For most people, the word ‘Christmas’ conjures up images of a big family gathering and a delicious feast. But for some, the festive season doesn’t look like that. In fact, according to research carried out by mental health charity Mind, a third of people are too embarrassed to admit they feel lonely at Christmas.
‘Being alone at Christmas can feel tough, especially when so much of the image that is presented for Christmas is people together, sharing food and having a jolly time,’ says Siân Duffin, student support manager at Arden University.
So, if you find yourself alone this Christmas out of choice or circumstance, there is plenty you can do to turn what could be a lonely day into a positive experience. Read on for our 8 tips on how to enjoy a solo Christmas:
1.Reframe the idea of loneliness
You might be alone this Christmas, but that doesn’t mean you have to feel lonely. In fact, being alone and feeling lonely are two very different things.

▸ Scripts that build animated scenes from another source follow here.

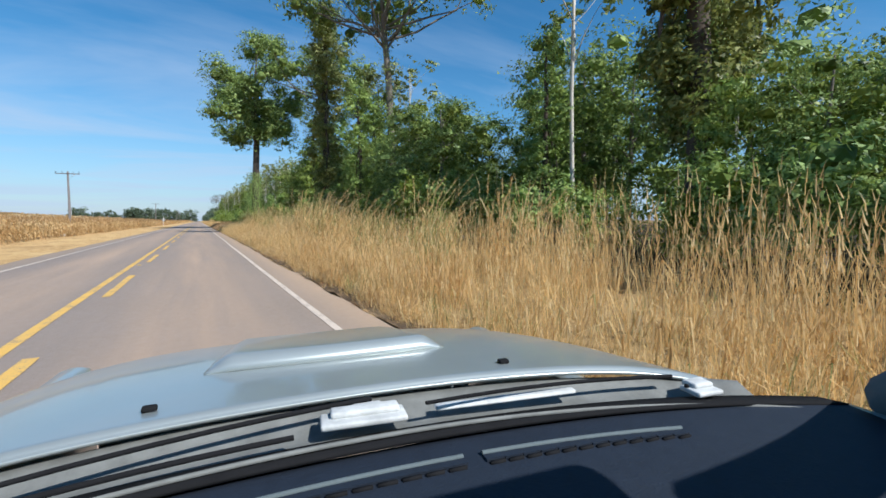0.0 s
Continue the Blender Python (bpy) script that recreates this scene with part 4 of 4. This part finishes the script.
def palm(x, y, height):
    root = new("palm_tree")
    rng = np.random.default_rng(9)
    v, f = limb((0, 0, -0.3), (0.2, 0.1, height), 0.17, 0.13, rng, 0.02, 8, 9)
    link("trunk", array_mesh("trunk", v, f, True), bark_grey, root)
    for k in range(15):
        a = 2.399963 * k
        up = 1.0 - 1.5 * (k / 15.0)
        d, s = np.array([math.cos(a), math.sin(a), 0]), np.array([-math.sin(a), math.cos(a), 0])
        pts = [np.array([0.2, 0.1, height]) + d * (2.9 * t) + np.array([0, 0, 1.5 * up * t - 1.6 * t * t]) for t in np.linspace(0, 1, 13)]
        vs, fs = [], []
        for i in range(12):
            p, q = pts[i], pts[i + 1]
            for side in (-1, 1):
                ln = 0.62 * math.sin(math.pi * (0.12 + 0.8 * i / 12))
                tip = p + side * s * ln + d * 0.22 + np.array([0, 0, -0.22 * ln])
                b = len(vs)
                vs += [p, p + (q - p) * 0.35, tip]
                fs.append((b, b + 1, b + 2))
            b = len(vs)
            vs += [p - s * 0.014, p + s * 0.014, q]
            fs.append((b, b + 1, b + 2))
        brown = k > 11
        link("frond", array_mesh("frond", np.array(vs), np.array(fs)), leaf_rust if brown else leaf_fresh, root, "dead brown frond" if brown else "")
    root.location = (x, y, 0)
    return tagged(root, "palm with arching green fronds and dead brown ones", "palm", FOREST)


palm(15.6, 285.5, 6.6)
palm(16.8, 281.0, 8.2)


# ---- the silver pick-up from which the film is taken, as it stands at the start ----
silver = plain_material("dusty_silver_paint", (0.40, 0.435, 0.42), 0.36, 0.5, vary=0.12, scale=2.5, bump=0.02, coat=0.5)
navy_plastic = plain_material("dark_blue_dash_plastic", (0.013, 0.019, 0.031), 0.6, vary=0.2, scale=30, bump=0.2)
grey_trim = plain_material("grey_pillar_trim", (0.10, 0.125, 0.13), 0.75, vary=0.15, scale=20)
cowl_plastic = plain_material("faded_cowl_plastic", (0.20, 0.205, 0.19), 0.75, vary=0.45, scale=11)
pale_alloy = plain_material("pale_wiper_cover", (0.60, 0.61, 0.59), 0.6, 0.0, vary=0.4, scale=22)
rubber = plain_material("black_rubber", (0.014, 0.014, 0.015), 0.9, vary=0.3, scale=16, spec=0.12)


def panel(name, fn, nu, nv, material, parent, label="", thick=0.006):
    """A curved sheet with thickness: fn gives the place for u, v from 0 to 1."""
    bm = bmesh.new()
    grid = [[bm.verts.new(fn(i / nu, j / nv)) for i in range(nu + 1)] for j in range(nv + 1)]
    for j in range(nv):
        for i in range(nu):
            bm.faces.new((grid[j][i], grid[j][i + 1], grid[j + 1][i + 1], grid[j + 1][i]))
    bmesh.ops.recalc_face_normals(bm, faces=bm.faces)
    ob = part(name, bm, material, parent, label)
    mod = ob.modifiers.new("thickness", "SOLIDIFY")
    mod.thickness, mod.offset = thick, -1.0
    return ob


def pickup(x, y, turn, lean):
    root = new("pickup_truck")

    def edge(u):
        # the rear edge of the bonnet bows forward in the middle; u from -1 to 1
        return 0.0 - 0.09 * u * u - 0.03 * u ** 4

    def hood_z(u, v):
        # v: metres ahead of the rear edge
        return 1.233 - 0.022 * u * u - 0.05 * abs(u) ** 6 - 0.082 * v - 0.11 * max(v - 0.25, 0) ** 2 - 0.35 * max(v - 0.95, 0) ** 2

    def hood(a, b):
        u, v = a * 2 - 1, 1.22 * b ** 1.7
        lip = 0.010 * math.exp(-(v / 0.007) ** 2)
        return Vector((u * (0.80 - 0.05 * b), edge(u) * (1 - 0.6 * b) + v, hood_z(u, v) - lip))

    panel("bonnet", hood, 40, 50, silver, root, "dusty silver bonnet")

    def scoop(a, b):
        u, v = a * 2 - 1, b
        t = min(1, (1 - abs(u)) * 6) ** 0.8
        rise = min(1, b * 14) ** 0.7 * (1.0 - 0.30 * b)
        end = min(1, (1 - b) * 9) ** 0.8
        yy = 0.25 + 0.44 * v + 0.02 * u * u
        return Vector((u * (0.268 - 0.030 * b), yy, hood_z(u * 0.3, yy) + 0.001 + 0.031 * t * rise * end))

    panel("bonnet_scoop", scoop, 40, 44, silver, root, "raised silver air scoop")
    for s in (-0.32, 0.32):
        bm = bmesh.new()
        slab(bm, (0.022, 0.016, 0.010), (s, 0.055, hood_z(s / 0.8, 0.055) + 0.003), bevel=0.004)
        part("washer_nozzle", bm, rubber, root)

    def cowl(a, b):
        u = a * 2 - 1
        return Vector((u * 0.80, edge(u) + 0.012 - 0.130 * (1 - b), 1.202 - 0.035 * u * u - 0.022 * math.sin(b * math.pi) + 0.008 * b))

    panel("cowl", cowl, 30, 8, cowl_plastic, root, "faded grey cowl panel")
    # wiper arms with their blades and the pale spindle covers
    for u0, u1 in ((0.02, -0.62), (0.62, 0.10)):
        def along(u, lift, back):
            w = u / 0.8
            return Vector((u, edge(w) - back, 1.204 - 0.035 * w * w + lift))
        ts = np.linspace(0, 1, 9)
        v, f = tube_arrays([along(u0 + (u1 - u0) * t, 0.022, 0.035 + 0.05 * t) for t in ts], 0.0045 - 0.001 * ts, 6)
        arm = link("wiper_arm", array_mesh("wiper_arm", v, f, True), rubber, root)
        v, f = tube_arrays([along(u1 + (u0 - u1) * t, 0.006, 0.094) for t in np.linspace(0, 0.8, 9)], np.full(9, 0.0045), 6)
        if u0 < 0.3:
            link("wiper_blade", array_mesh("wiper_blade", v, f, True), rubber, arm)
        bm = bmesh.new()
        c = along(u0 - 0.02 if u0 < 0.3 else u0 + 0.03, 0.008, 0.072)
        slab(bm, (0.135 if u0 < 0.3 else 0.06, 0.05, 0.010), c, Matrix.Rotation(radians(-4), 4, "Z"), 0.004)
        slab(bm, (0.110 if u0 < 0.3 else 0.045, 0.030, 0.012), c + Vector((0.004, 0.010, 0.008)), Matrix.Rotation(radians(-4), 4, "Z"), 0.005)
        slab(bm, (0.05, 0.012, 0.012), c + Vector((0.01, 0.028, 0.006)), None, 0.004)
        cover = part("spindle_cover", bm, pale_alloy, root, "pale weathered spindle cover")
        for dx in (-0.025, 0.02):
            bm = bmesh.new()
            p = c + Vector((dx, 0.012, 0.005))
            rod(bm, p, p + Vector((0, 0, 0.005)), 0.005, 0.004, 10)
            part("bolt", bm, rubber, cover)
    bm = bmesh.new()
    slab(bm, (0.27, 0.020, 0.008), (0.26, edge(0.32) - 0.062, 1.204), Matrix.Rotation(radians(-5), 4, "Z"), 0.004)
    part("cowl_grille_strip", bm, pale_alloy, root, "pale strip on the cowl")

    def seal(a, b):
        u = a * 2 - 1
        return Vector((u * 0.90, edge(u) - 0.085 - 0.055 * b, 1.190 - 0.03 * u * u + 0.006 * b))

    panel("windscreen_seal", seal, 30, 2, rubber, root, "black rubber windscreen seal")

    def dash(a, b):
        u = a * 2 - 1
        bump = 0.055 * math.exp(-((u + 0.48) / 0.24) ** 2) * math.exp(-((b - 0.62) / 0.22) ** 2)
        return Vector((u * 0.90, edge(u) * (1 - b) - 0.130 - 0.515 * b, 1.184 - 0.02 * u * u - 0.035 * b - 0.30 * max(0, b - 0.78) ** 1.3 + bump))

    panel("dashboard", dash, 48, 36, navy_plastic, root, "dark blue moulded dashboard")
    for u0, u1 in ((-0.28, 0.12), (0.15, 0.50)):
        bm = bmesh.new()
        n = 12
        for k in range(n):
            uc = u0 + (u1 - u0) * (k + 0.5) / n
            yc = edge(uc / 0.79) - 0.20
            slab(bm, ((u1 - u0) / n * 1.02, 0.016, 0.005), (uc, yc, 1.181 - 0.02 * (uc / 0.79) ** 2), None, 0.0)
        vent = part("defroster_vent", bm, navy_plastic, root, "slotted defroster vent", False)
        ts = np.linspace(0, 1, 9)
        v, f = tube_arrays([(u0 + (u1 - u0) * t, edge((u0 + (u1 - u0) * t) / 0.79) - 0.190, 1.1835 - 0.02 * ((u0 + (u1 - u0) * t) / 0.79) ** 2) for t in ts], np.full(9, 0.0045), 6)
        link("vent_trim", array_mesh("vent_trim", v, f, True), grey_trim, vent, "thin grey trim strip")
        for k in range(n):
            uc = u0 + (u1 - u0) * (k + 0.5) / n
            yc = edge(uc / 0.79) - 0.213
            bm = bmesh.new()
            slab(bm, ((u1 - u0) / n * 0.8, 0.005, 0.006), (uc, yc, 1.179 - 0.02 * (uc / 0.79) ** 2))
            part("slot", bm, rubber, vent)
    for s in (-0.56,):
        bm = bmesh.new()
        rod(bm, (s, edge(s) - 0.25, 1.170), (s, edge(s) - 0.25, 1.186), 0.055, 0.048, 24)
        sp = part("speaker_cover", bm, navy_plastic, root)
        bm = bmesh.new()
        rod(bm, (s, edge(s) - 0.25, 1.184), (s, edge(s) - 0.25, 1.193), 0.018, 0.012, 16)
        part("sensor", bm, grey_trim, sp)
    # cabin: pillars, roof, doors
    for s in (-1, 1):
        ts = np.linspace(0, 1, 9)
        v, f = tube_arrays([(s * (0.97 - 0.26 * t), -0.30 - 0.60 * t - 0.02 * math.sin(t * 3.1), 1.17 + 0.58 * t) for t in ts], np.full(9, 0.055), 10)
        link("windscreen_pillar", array_mesh("windscreen_pillar", v, f, True), grey_trim, root, "grey-trimmed windscreen pillar")
        bm = bmesh.new()
        slab(bm, (0.09, 0.12, 0.62), (s * 0.70, -2.15, 1.45), Matrix.Rotation(s * radians(-16), 4, "Y"), 0.03)
        part("rear_pillar", bm, silver, root)
        bm = bmesh.new()
        slab(bm, (0.07, 2.05, 0.72), (s * 0.91, -1.24, 0.80), None, 0.03)
        part("door", bm, silver, root)
        bm = bmesh.new()
        slab(bm, (0.10, 1.45, 0.46), (s * 0.79, 0.50, 0.78), None, 0.04)
        part("front_wing", bm, silver, root)
        bm = bmesh.new()
        slab(bm, (0.08, 1.55, 0.55), (s * 0.83, -3.05, 0.85), None, 0.03)
        part("bed_side", bm, silver, root)
    bm = bmesh.new()
    slab(bm, (1.24, 1.42, 0.05), (0, -1.50, 1.79), None, 0.024)
    part("roof", bm, silver, root)
    bm = bmesh.new()
    slab(bm, (1.76, 4.9, 0.10), (0, -1.20, 0.42), None, 0.03)
    slab(bm, (1.56, 0.10, 0.60), (0, -2.22, 0.85), None, 0.02)
    part("chassis_floor", bm, rubber, root)
    bm = bmesh.new()
    slab(bm, (1.44, 0.14, 0.36), (0, 1.16, 0.72), None, 0.05)
    part("front_panel", bm, silver, root)
    bm = bmesh.new()
    slab(bm, (1.66, 0.07, 0.55), (0, -3.80, 0.85), None, 0.03)
    part("tailgate", bm, silver, root)
    for s in (-1, 1):
        for v in (0.45, -2.75):
            bm = bmesh.new()
            rod(bm, (s * 0.66, v, 0.35), (s * 0.89, v, 0.35), 0.36, 0.36, 32)
            wheel = part("wheel", bm, rubber, root, "black tyre")
            bm = bmesh.new()
            rod(bm, (s * 0.86, v, 0.35), (s * 0.905, v, 0.35), 0.22, 0.19, 24)
            part("rim", bm, steel, wheel)
    root.matrix_world = pose(x, y, 0.004, 0, lean, turn)
    return tagged(root, "dusty silver pick-up truck with a bonnet scoop", "pickup truck")


pickup(1.83 + 0.24, -3.76 + 0.76, -7.0, -0.4)
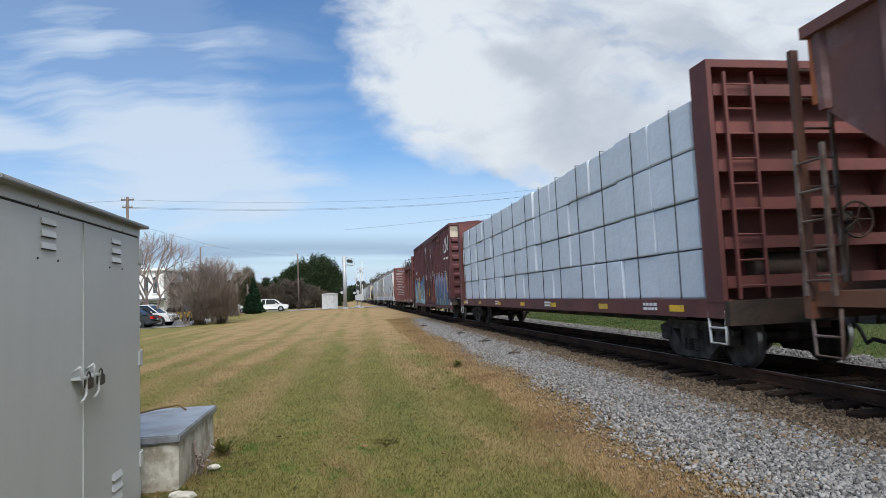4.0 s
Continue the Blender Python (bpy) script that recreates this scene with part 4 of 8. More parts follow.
def boxcar(name, label, c0, c1, paint, band, top=5.15, doors=2, ribs=9, centre=0.0, half_door=2.6):
    """A tall boxcar with outside posts, sliding doors and pressed ends."""
    car, h = start_car(name, label, c0, c1)
    bm = B()
    box(bm, -1.5, 1.5, -h + 0.08, h - 0.08, 0.78, top - 0.12)
    part("body", bm, paint, car)
    bm = B()
    prism(bm, [(-1.56, top - 0.14), (-1.56, top - 0.02), (0, top + 0.1), (1.56, top - 0.02), (1.56, top - 0.14)], "y", -h, h)
    part("roof", bm, paint, car)
    for i in range(13):
        y = -h + 0.5 + (2 * h - 1.0) * i / 12
        bm = B()
        prism(bm, [(-1.5, top), (0, top + 0.13), (1.5, top), (1.5, top - 0.02), (-1.5, top - 0.02)], "y", y - 0.05, y + 0.05)
        part("roof_rib", bm, paint, car)
    dw = half_door if doors == 2 else 1.6
    for sx in (-1, 1):
        for sg in (-1, 1):
            for i in range(ribs):
                y = centre + sg * (dw + 0.1) + sg * (h - sg * centre - dw - 0.2) * i / (ribs - 1)
                bm = B()
                prism(bm, [(sx * 1.5, y - 0.08), (sx * 1.56, y - 0.04), (sx * 1.56, y + 0.04), (sx * 1.5, y + 0.08)], "z", 0.72, top - 0.12)
                part("side_post", bm, paint, car)
        bm = B()
        a, b = sorted((sx * 1.48, sx * 1.6))
        box(bm, a, b, -h + 0.06, h - 0.06, 0.6, 0.78)
        part("side_sill", bm, paint, car)
        for k in range(doors):
            y0 = centre + (-dw + k * dw if doors == 2 else -dw)
            y1 = y0 + (dw if doors == 2 else 2 * dw)
            bm = B()
            a, b = sorted((sx * 1.5, sx * 1.575))
            box(bm, a, b, y0 + 0.03, y1 - 0.03, 0.84, top - 0.3)
            d = part("door", bm, paint, car)
            for zz in (0.92, 1.36, 2.38, 3.7, 4.78):
                bm = B()
                a2, b2 = sorted((sx * 1.575, sx * 1.61))
                box(bm, a2, b2, y0 + 0.08, y1 - 0.08, zz - 0.04, zz + 0.04)
                part("door_rib", bm, paint, d)
            for f in (0.22, 0.78):
                bm = B()
                x = sx * 1.63
                tube(bm, (x, y0 + (y1 - y0) * f, 0.9), (x, y0 + (y1 - y0) * f, top - 0.4), 0.03)
                box(bm, min(x - 0.03, x + 0.03), max(x - 0.03, x + 0.03), y0 + (y1 - y0) * f - 0.12, y0 + (y1 - y0) * f + 0.12, 1.9, 2.0)
                part("lock_rod", bm, paint, d)
        bm = B()
        a, b = sorted((sx * 1.5, sx * 1.62))
        box(bm, a, b, max(-h + 0.2, centre - 2 * dw), min(h - 0.2, centre + dw + 0.3), top - 0.3, top - 0.2)
        part("door_track", bm, paint, car)
    for s in (-1, 1):
        y = s * (h - 0.08)
        bm = B()
        y0, y1 = sorted((y, y + s * 0.02))
        box(bm, -1.5, 1.5, y0, y1, top - 0.75, top - 0.12)
        part("end_band", bm, band, car, "faded cream end panel")
        for i in range(7):
            z = 1.25 + 0.47 * i
            bm = B()
            prism(bm, [(y, z), (y + s * 0.1, z + 0.09), (y + s * 0.1, z + 0.22), (y, z + 0.31)], "x", -1.42, 1.42)
            part("end_rib", bm, paint, car)
        bm = B()
        y0, y1 = sorted((s * h, s * (h - 0.15)))
        box(bm, -1.55, 1.55, y0, y1, 0.8, 1.15)
        part("end_sill", bm, M_dark, car)
        ladder(car, -1.42, s * (h + 0.06), 1.1, 2.9, 0.5, "x", paint, 5, "end_ladder")
        ladder(car, -1.6, (s * (h - 0.15)) if s < 0 else h - 0.6, 1.1, 2.9, 0.45, "y", paint, 5, "side_ladder")
        stirrup(car, -1.55, s * (h - 0.3), M_rail_iron)
        bm = B()
        box(bm, -1.3, 1.3, min(s * h, s * (h + 0.42)), max(s * h, s * (h + 0.42)), 1.12, 1.16)
        part("end_step", bm, M_grate, car)
    bm = B()
    box(bm, -0.3, 0.3, -h + 0.5, h - 0.5, 0.8, 1.05)
    part("centre_sill", bm, M_dark, car)
    brake_gear(car, h, M_dark, -h + 0.4)
    return car, h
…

‘It is commonly believed that loneliness is a direct result of being on our own,’ says Dr Megan Jones Bell, chief science officer at Headspace. ‘While that can be an important contributing factor, this is usually a misconception. We can be on our own and not feel lonely, but then be surrounded by others, including family and friends, and yet still feel lonely. It’s important to note the crucial distinction between being alone and feeling alone.’
It’s important to note the crucial distinction between being alone and feeling alone.
So how do you reframe loneliness? ‘If we can accept that loneliness exists in the mind, and is not dependent on us being physically alone, then there is the possibility that loneliness can be reframed in our mind,’ explains Dr Jones Bell. ‘The first step to working with our mind constructively is to let go of external blame. It is not others imposing loneliness on us; it is our own perception and experience.
‘This shift of perspective and mindset can take time, as loneliness is a complex emotion. And it’s OK to feel sadness and negativity, and be overwhelmed by these feelings. Nevertheless, it’s also possible to be open to them – meditation can help.’
- Make it special, but different
OK, so you want Christmas Day to feel special, but tradition doesn’t have to dictate what makes it magical, so mix it up.
‘Who says you must be traditional at Christmas?’ says Duffin. ‘Instead of turkey and sprouts, have pizza, or party food, or just a plate of pigs in blankets if that is the best bit for you. Decorate your space in funky colours or buy new PJs and stay in them all day. Queue up your favourite films or binge watch a box-set.’
- Get some fresh air
Getting outside is proven to be important for your mental health, so stepping into the fresh air is important on the big day.
‘Not many places are open on Christmas day itself, but you could consider a trip to a beach or other place that is special to you,’ says Duffin. ‘Feeling connected to the world outside can make you feel energised. Try a walk if you don’t drive and look for things to collect to make a collage, or take some pictures to print and frame.’
- Practise self-care at Christmas
If you’re anxious about the concept of your own company, use your alone time to indulge in a spot of self-care that you might not normally have time for.
‘Make sure you indulge in some self-care and do all the things that make you happy,’ says Amy Holland, founder of Single Parents’ Wellbeing. ‘That might be an early morning yoga class, eating food that you love or watching a box set with a face mask on.’
- Reach out a helping hand
If you’re at a loose end, why not help others have a merrier Christmas this year? Acts of altruism can also in turn make you feel pretty good too.
Volunteer at a local shelter or see if there’s a café offering Christmas dinner for people who are on their own.
‘There are many places where you can connect if being on your own all day is too much,’ says Duffin. ‘Volunteer at a local shelter or see if there’s a café or other place offering Christmas dinner for those people who are on their own. If you are very lonely or struggling with your mental health, The Samaritans will be available to talk on the day – call 116 123.’
- Create online connections
The world of social media is a blessing and a curse that can sometimes be a difficult place if you’re feeling lonely, but at times like Christmas, an online community can offer you a lifeline.
‘The comedian Sarah Millican hosts an online get together on Twitter each year, under the hashtag #joinin, where other people who are on their own can chat about their day and what they are doing,’ says Duffin. ‘Alternatively, it may feel too difficult to see others posting online, so you might want to consider limiting your social media use on the day if that is the case.’
- Be productive with your time
You know that project you haven’t had time to start? Why not begin on Christmas Day?
‘Make it a useful day!’ suggests Duffin. ‘Paint a room, achieve some study goals, do some research for your job or plan something to look forward to after the festive period has finished.’
- Look for the positives
Don’t assume everyone else is enjoying a picture-perfect family Christmas and having a better day than you – you may well be wrong.
‘It’s easy to fall into the “Everyone’s having a wonderful Christmas except me” trap,’ says Hannah Martin, founder of Talented Ladies Club. ‘But while you’re sitting there in peace and quiet, watching the film you’ve chosen, and eating and drinking exactly what you like, spare a thought for the 68 per cent of people who anticipate arguing with family over Christmas.’
For all the jolly build-up in the media, 38 per cent of people say they find Christmas stressful.
There are a few unexpected benefits to flying solo at Christmas. ‘You’ll also avoid the epic washing and clearing up required after a large family Christmas lunch and, again, the arguments over who’s not pulling their weight,’ adds Martin. ‘In fact, for all the jolly build-up in the media and on social media, 38 per cent of people say they find Christmas stressful. It’s a fair bet that many of them would fancy a quiet Christmas for once!’